Em mais uma reverberação do motim de mercenários ocorrido na semana passada na Rússia, a Ucrânia mudou sua orientação e decidiu reforçar militarmente a fronteira norte, junto à Belarus —ditadura aliada de Moscou para onde foi exilado o comando do Grupo Wagner, pivô da revolta.
Segundo o presidente Volodimir Zelenski, que antes havia dito que a presença dos mercenários no país vizinho não implicava mudança estratégica ou tática para Kiev, a decisão foi tomada após receber um relatório do seu serviço de inteligência militar.
Ele não deu detalhes e, numa postagem no Telegram nesta sexta (30), não citou o nome do Wagner. Mas as preocupações vazadas à imprensa local e ocidental são sobre as bases para receber os combatentes do grupo que estavam a serviço do esforço de guerra russo na Ucrânia.

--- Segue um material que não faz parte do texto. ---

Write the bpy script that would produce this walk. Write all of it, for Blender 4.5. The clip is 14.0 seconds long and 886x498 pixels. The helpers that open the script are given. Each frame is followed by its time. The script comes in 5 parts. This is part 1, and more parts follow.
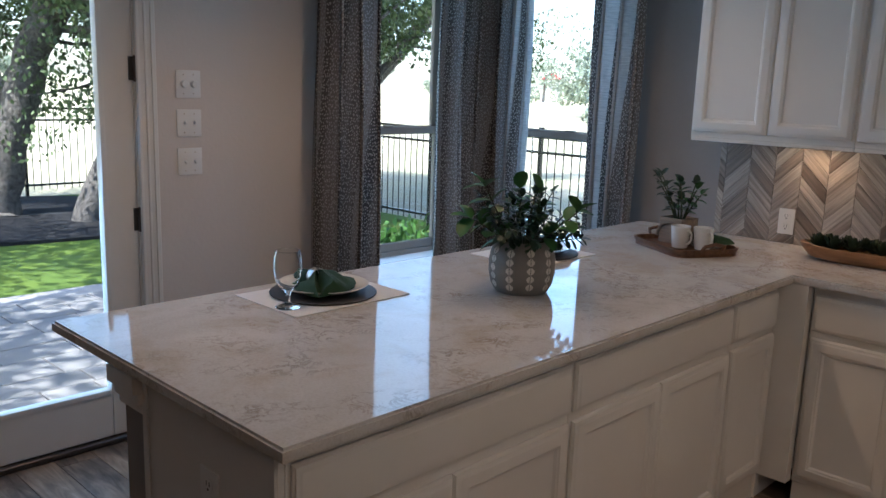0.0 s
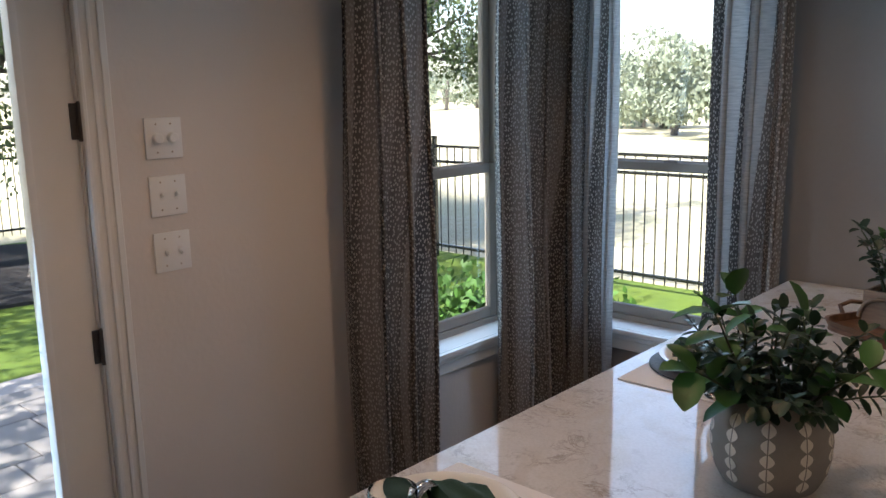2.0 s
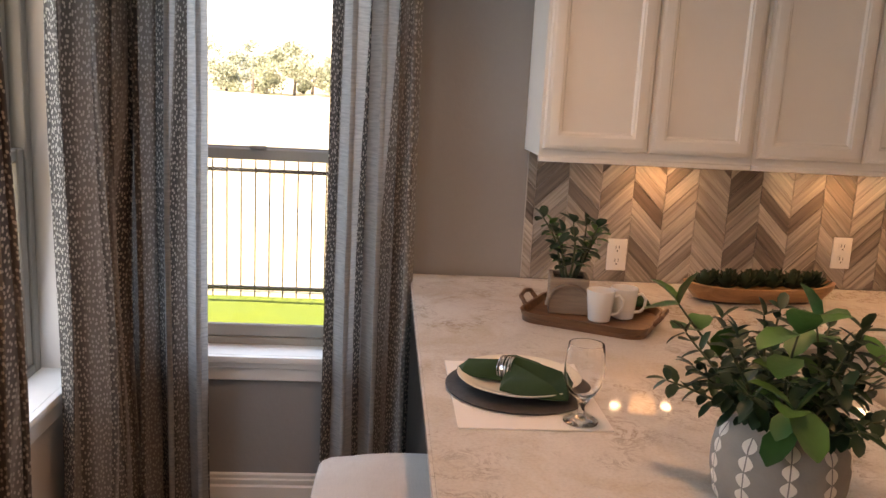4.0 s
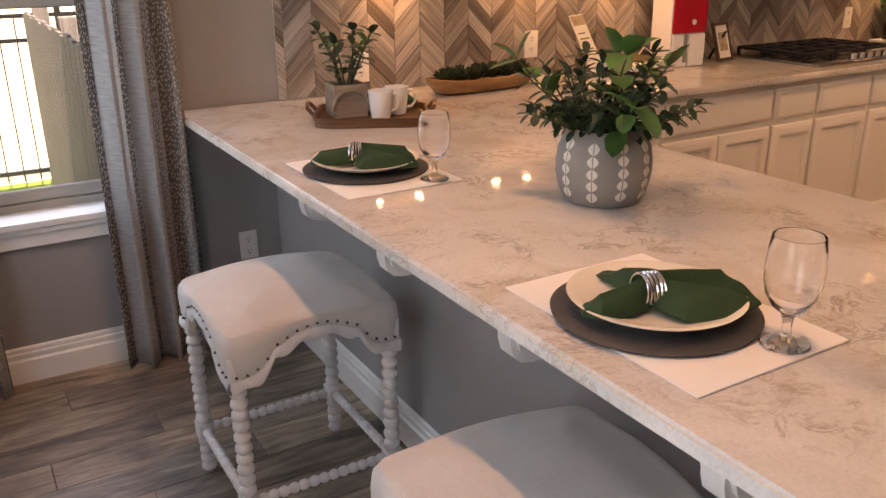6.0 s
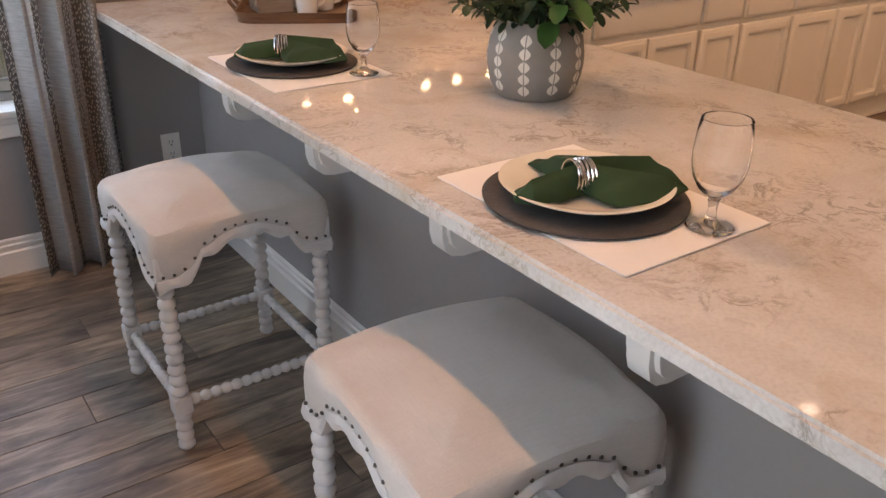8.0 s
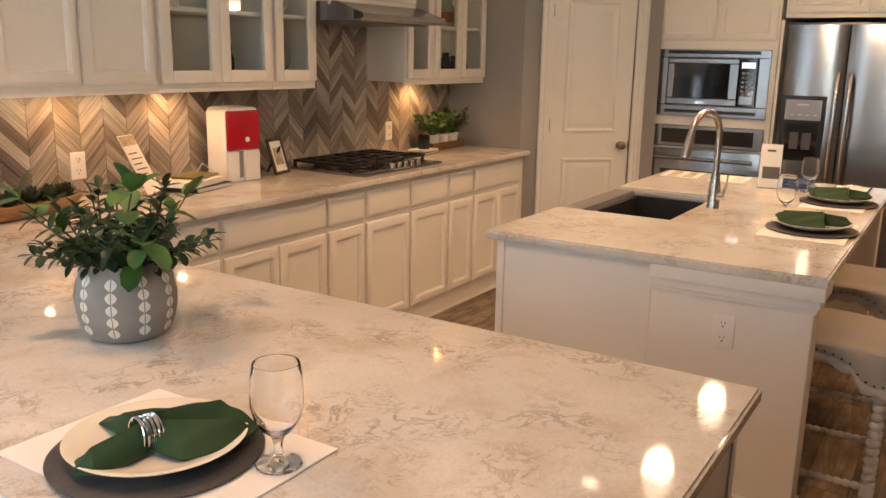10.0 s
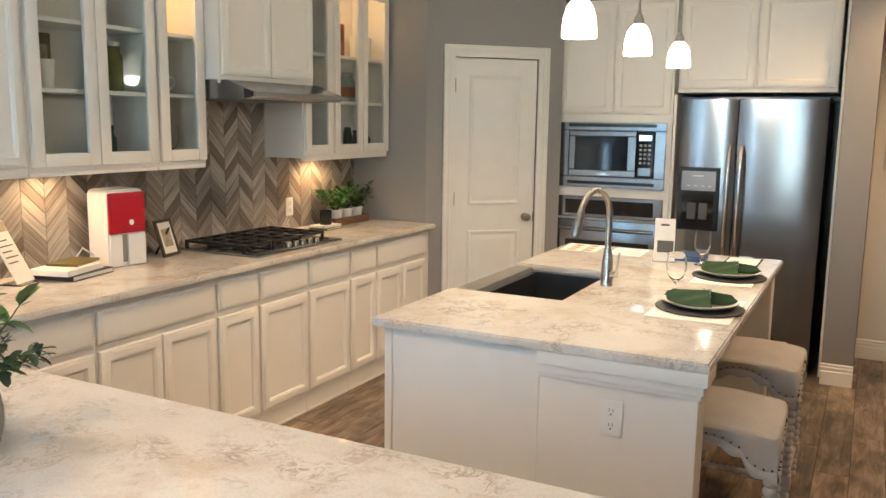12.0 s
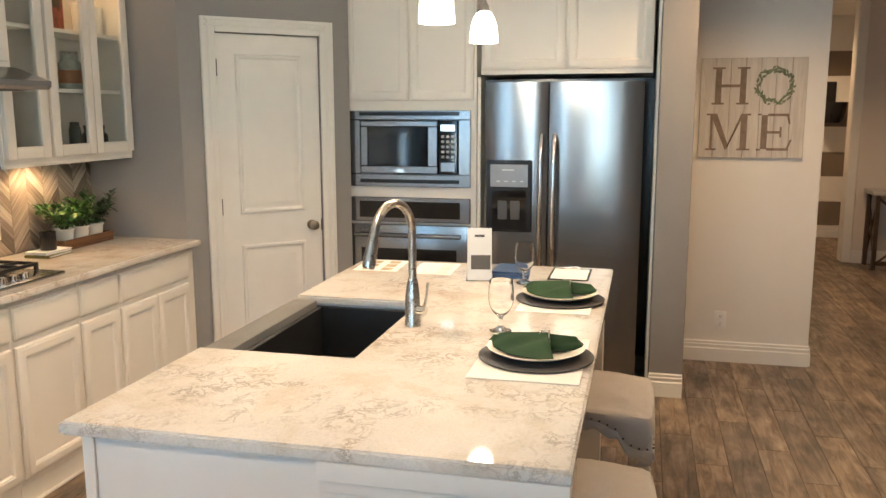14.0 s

Na sexta (23) e no sábado (24) passados, o mercenário Ievguêni Prigojin liderou um motim contra as Forças Armadas que acabou encerrado com mediação do ditador belarusso, Aleksandr Lukachenko. O caso é encoberto de mistérios, mas a resultante até aqui foi o desmantelamento do Wagner na Rússia, com a devolução de tanques e outros equipamentos usados em ações como a tomada de Bakhmut.
Lukachenko se gabou de ter salvo Prigojin, tão próximo de Vladimir Putin que era conhecido como seu "chef", referência à metade dos R$ 10 bilhões que ganhou do Kremlin no ano passado por seus serviços de alimentação. A outra metade, presumivelmente, foi para as atividades militares do Wagner.
O presidente russo disse que os soldados de Prigojin poderiam debandar, assinar contratos com o Ministério da Defesa ou ir para a Belarus, onde teoricamente o chefe mercenário está exilado. Teoricamente porque nada é claro nesse arranjo, inclusive o destino do maior aliado do "chef de Putin", general Serguei Surovikin, que foi detido para esclarecer suas relações com o amigo e não mais foi visto.
Dessas brumas emergem sinais aqui e ali, como o vazamento de registros de satélite presumivelmente usados pelo relatório ucraniano de inteligência que mostram a construção de uma nova base a sudeste de Minsk, possivelmente para abrigar o Wagner. Como a analista russa Ekaterina Zolotova havia dito à Folha, já havia uma outra base e planos para a instalação de até oito unidades no país. Isso significa que o Wagner iria operar a serviço de Lukachenko, de resto um aliado de Putin? Ninguém sabe.
Isso porque oficialmente a Belarus não está na Guerra da Ucrânia, embora seja base de tropas russas e permita o uso de seu território e espaço aéreo por Moscou. O ditador passou anos tentando fazer um jogo duplo com Putin e o Ocidente, mas desde 2020, quando sua autoridade foi desafiada por megaprotestos, está na esfera do Kremlin.
Neste mês, Moscou começou a instalar no país ogivas nucleares táticas, de emprego supostamente mais restrito em alvos militares, lançadas de mísseis Iskander, com alcance de até 500 km, e aviões de ataque Su-25 modificados. A Otan, a aliança militar do Ocidente, denunciou a escalada e avisou que irá reforçar suas fronteiras com a Belarus.
Lukachenko foi vago sobre Prigojin, mas disse que iria aproveitar as lições aprendidas pelo Wagner no envolvimento em conflitos africanos, na guerra civil da Síria e na invasão da Ucrânia. Segundo o Parlamento russo, em nome de Putin os mercenários não podem mais atuar no país atacado em 2022, e o governo sírio foi avisado que o Wagner não poderia mais operar lá.
Mas, nesta sexta, o chanceler Serguei Lavrov disse que as atividades em países aliados na África poderiam continuar. O emprego de mercenários russos é uma polêmica forma de aumentar a influência do Kremlin na região, acompanhada pelos usuais relatos de brutalidade por parte dos soldados.
Ainda nesta sexta, a agência russa Interfax disse que Putin conversou por telefone com o premiê indiano, Narendra Modi, que mantém uma relação próxima com o russo e é aliado dos EUA. Modi teria expressado apoio ao colega após o motim. Em mais uma medida posterior ao motim para dirimir insatisfações, o Kremlin anunciou que irá elevar em 10,5% os soldos das Forças Armadas a partir de outubro.